◆ **Written task**
Extract all lines containing "part".

◆ **Provided records**

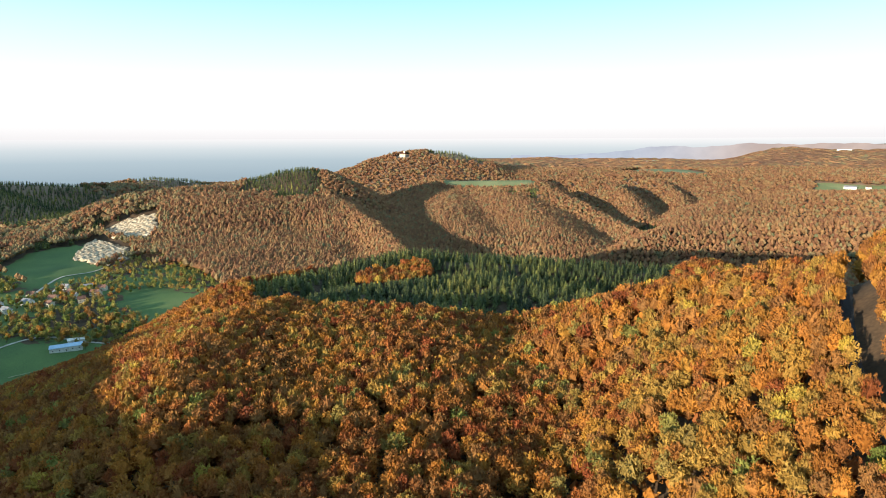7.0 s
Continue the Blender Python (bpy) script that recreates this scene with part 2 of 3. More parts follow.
# crest lines (bearing, distance, height), roundness of the top, fall of the sides
RIDGES = [
    # steep wooded hill beside the road
    ([(75, 140, 208), (36.7, 151, 213), (30.4, 169, 212.8), (26.2, 181, 212.4), (20.7, 197, 211.9), (16.8, 210, 209.3), (14.8, 215, 208.3), (11.7, 223, 204.4), (9.6, 229, 200.2), (6.9, 239, 190.9), (5.3, 247, 183.8), (2.5, 257, 173.2), (0.8, 263, 165.6)], 22, 0.98),
    # shoulder that carries the road, falling to the terrace
    ([(0.8, 263, 168.1), (-2.6, 281, 165), (-4.8, 291, 159.3), (-7.7, 299, 153.5), (-10.5, 304, 146.9), (-13.8, 314, 141.1), (-15.8, 320, 135.2), (-17.7, 328, 122)], 20, 0.85),
    # terrace
    ([(-20, 120, 104), (-32, 200, 99), (-36, 330, 104), (-32, 450, 98), (-27, 600, 90)], 80, 0.45),
    # level ground across the terrace
    ([(-36, 330, 101), (-45, 335, 102), (-54, 318, 102)], 30, 0.5),
    ([(-30, 190, 98), (-45, 210, 98), (-55, 222, 97)], 30, 0.5),
    ([(-20, 260, 108), (-36, 260, 100), (-54, 270, 100)], 30, 0.5),
    # rear edge of the terrace
    ([(-51.5, 516, 96.8), (-48.1, 546, 96.4), (-44.2, 576, 94.4), (-40.3, 606, 95.9), (-36.3, 615, 100.7), (-29.2, 599, 103.1), (-21.5, 573, 104.3), (-14.4, 552, 109), (-9.3, 541, 112)], 40, 0.60),
    # left edge of the terrace
    ([(-45, 150, 98), (-59.5, 235, 99), (-60, 300, 104), (-56, 356, 106), (-51, 410, 104), (-43, 470, 98)], 22, 0.62),
    # spur A with its knoll
    ([(-46, 1606, 116.9), (-44.3, 1496, 90), (-42.1, 1346, 66.8), (-40, 1196, 50.3), (-38.4, 1056, 42.6), (-37.2, 945, 36.3)], 16, 0.74),
    # dark knoll beside the castle hill
    ([(-50.7, 1586, 125.9), (-49.2, 1606, 134.8), (-47.8, 1616, 146.1), (-46.3, 1621, 150.1), (-45, 1616, 142.3), (-43.7, 1601, 122.8)], 30, 0.55),
    # nose above the scar
    ([(-53.1, 1546, 108.8), (-55.7, 1516, 112.4), (-58.3, 1496, 109.9), (-60.5, 1476, 105), (-62.5, 1471, 89.9), (-64, 1471, 65.1), (-65.2, 1476, 38.4)], 26, 0.50),
    # broad face between the nose and spur A
    ([(-57.3, 1456, 99.9), (-53.1, 1436, 94.7), (-48.8, 1456, 95), (-45.5, 1416, 83.4), (-43.4, 1316, 57.5)], 60, 0.40),
    # the castle hill
    ([(-43.1, 2296, 78), (-41.6, 2316, 114.3), (-39.3, 2326, 149), (-37.1, 2335, 170.5), (-34.4, 2345, 183.2), (-31.7, 2345, 176.2), (-29, 2334, 143.5), (-27.5, 2324, 111.5), (-26.6, 2314, 81.9)], 45, 0.62),
    # spur B
    ([(-36.6, 1915, 57.3), (-31.1, 1865, 60.5), (-25.8, 1814, 68.6), (-23.2, 1764, 75.7), (-21.2, 1673, 65.7), (-19.2, 1573, 47.6), (-17.2, 1473, 31.1), (-15.3, 1372, 23.9), (-13.9, 1292, 26.9)], 24, 0.60),
    # broad face of spur B
    ([(-32.7, 1815, 60.8), (-31.9, 1435, 39.3), (-30, 1215, 25.8), (-25.7, 1194, 20.3), (-22.1, 1183, 19.7)], 80, 0.34),
    # spur C
    ([(-22.2, 2093, 84.9), (-18.8, 2013, 86.6), (-16.4, 1932, 78.1), (-15, 1792, 57.9), (-14.1, 1652, 36.5), (-13.6, 1552, 23.7)], 20, 0.66),
    # spur D
    ([(-16.9, 2312, 85.4), (-13.7, 2232, 84.8), (-12, 2131, 72.4), (-10.8, 1991, 49.5), (-10.2, 1851, 27.7)], 22, 0.66),
    # spur beyond spur D
    ([(-10.3, 2491, 63.1), (-8.6, 2391, 59.6), (-7.4, 2231, 46.4), (-6.6, 2060, 30.6)], 22, 0.60),
    # hill E above the shaded hollow
    ([(-14.1, 1092, 37.5), (-12.5, 1142, 46.1), (-10.3, 1201, 54.8), (-7.5, 1251, 58.1), (-4.7, 1291, 58.6), (-0.2, 1321, 61), (4.9, 1361, 69), (9.9, 1401, 77.3)], 30, 0.75),
    # hill F behind it
    ([(-10.4, 1481, 23.6), (-8.7, 1581, 40.7), (-6.6, 1701, 58.3), (-3.6, 1801, 67.8), (0.9, 1861, 77.2), (6.5, 1901, 86.2), (10.9, 1931, 93)], 50, 0.42),
    # hills across the main valley
    ([(-100.1, 1451, 105.3), (-77.3, 1935, 105.1), (-72.7, 1882, 119.1), (-71.2, 2086, 109.4), (-65.3, 2046, 96.1), (-60.4, 2194, 75.6)], 46.6, 0.46),
    # low hill at the edge of the plain
    ([(-62.9, 2589, 52.8), (-59.3, 2585, 80), (-56, 2687, 58.9)], 24.6, 0.65),
    # shoulder out of sight that shades the near valley
    ([(-150, 335, 138), (-145, 318, 152), (-139, 305, 158), (-133, 302, 164), (-128.5, 307, 165), (-124, 315, 160), (-121.4, 333, 157), (-119.9, 393, 157), (-117, 472, 158), (-114.7, 550, 156), (-110, 819, 112), (-107.5, 996, 72)], 12, 0.80),
    # the steep hill going on behind
    ([(75, 170, 206), (110, 220, 180), (140, 320, 150), (150, 480, 150)], 40, 0.60),
    # meadow bench below the castle hill
    ([(-33, 2010, 92), (-30, 2000, 95), (-26.5, 1985, 95), (-24.5, 1975, 91)], 50, 0.45),
    # level ground under the plantation
    ([(-18.9, 408, 106), (-22, 462, 104), (-30, 490, 102), (-38, 470, 101)], 60, 0.40),
    # level ground behind the terrace edge
    ([(-53, 372, 104), (-45, 388, 103.5), (-36, 398, 103)], 45, 0.40),
    # middle of spur B's face
    ([(-26.8, 1754, 64.7), (-25.5, 1614, 56.1), (-24.4, 1374, 37.8), (-22.6, 1233, 26)], 75, 0.34),
    # hill out of sight that shades the hills across the valley
    ([(-88.9, 2090, 250), (-88.2, 1931, 250)], 12, 0.80),
]


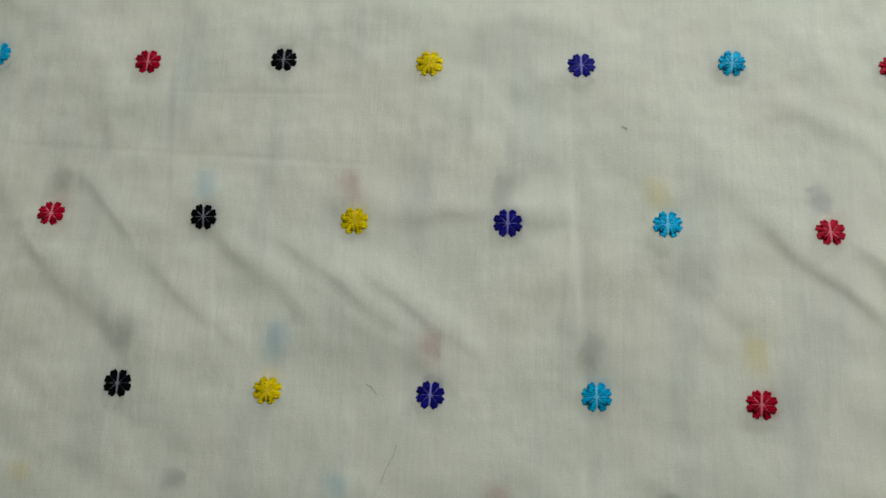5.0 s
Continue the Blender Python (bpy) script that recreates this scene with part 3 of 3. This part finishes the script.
# lower half of the fold
low = []
for i in range(60):
    v = i / 59
    yb = -0.245 + (TOP_Y + 0.245) * v
    xa, xb = left_at(yb) + 0.006, right_at(yb) - 0.004
    low.append([(x, fold_y(x) + 0.001 + (TOP_Y - fold_y(x)) * v, -0.0072) for x in np.linspace(xa, xb, 60).tolist()])
under = part("under_layer", grid("under_layer", low, M_UNDER), cloth, "white lower half of the folded cloth")

# black strip laid along the folded edge for the shade beneath it
bx = np.linspace(left_at(-0.24) + 0.01, right_at(-0.24) - 0.035, 150).tolist()
brow = []
for dy, dz in ((0.010, -0.0078), (0.002, -0.0072), (-0.0025, -0.0066), (-0.0040, -0.0072), (-0.0049, -0.0100)):
    brow.append([(x, fold_y(x) + dy + 0.0008 * math.sin(x * 43) + 0.0006 * math.sin(x * 97), dz) for x in bx])
part("binding", grid("binding", brow[::-1], M_SHADE_BLACK), cloth, "black strip for the shade along the fold")


def strip(name, mid, a, b, mat, lift, label="", n=420, y0=-0.236, y1=TOP_Y):
    """A woven strip that runs along a border between two offsets from its middle line."""
    rws = []
    for i in range(n + 1):
        y = y0 + (y1 - y0) * i / n
        aa, bb = (a(y) if callable(a) else a), (b(y) if callable(b) else b)
        xs = np.linspace(mid(y) + aa, mid(y) + bb, 11 if abs(bb - aa) > 0.008 else 4)
        Yv = np.full_like(xs, y)
        Zv = heights(xs, Yv) + lift
        rws.append(list(zip(xs.tolist(), Yv.tolist(), Zv.tolist())))
    return part(name, grid(name, rws, mat), cloth, label)


def border(mid, half):
    """Pale blue woven border: ground, and a pair of teal lines with aqua between on either side."""
    strip("border_ground", mid, -half, half, M_BAND, 0.0003, "pale blue woven border")
    for side in (-1, 1):
        base = side * (half - 0.0005)
        strip("border_stripe", mid, *sorted((base, base - side * 0.0042)), M_AQUA, 0.0006, "aqua woven stripe")
        for off in (0.0, 0.0036):
            c = base - side * off
            strip("border_line", mid, c - 0.00068, c + 0.00068, M_TEAL, 0.0009, "teal thread line")


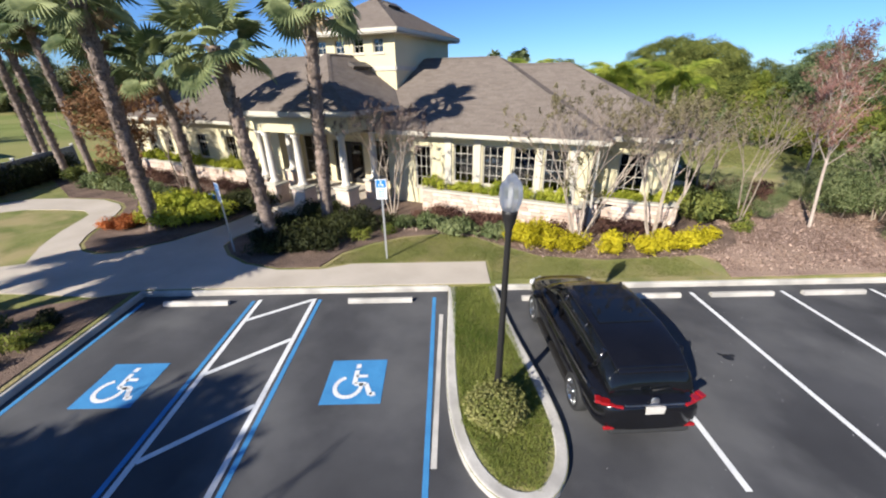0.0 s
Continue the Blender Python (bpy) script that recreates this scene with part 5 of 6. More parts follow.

◆ **Problem solution**
Continue the Blender Python (bpy) script that recreates this scene with part 2 of 3. More parts follow.
Continue the Blender Python (bpy) script that recreates this scene with part 3 of 3. This part finishes the script.
under = part("under_layer", grid("under_layer", low, M_UNDER), cloth, "white lower half of the folded cloth")
part("binding", grid("binding", brow[::-1], M_SHADE_BLACK), cloth, "black strip for the shade along the fold")
    return part(name, grid(name, rws, mat), cloth, label)
Continue the Blender Python (bpy) script that recreates this scene with part 5 of 6. More parts follow.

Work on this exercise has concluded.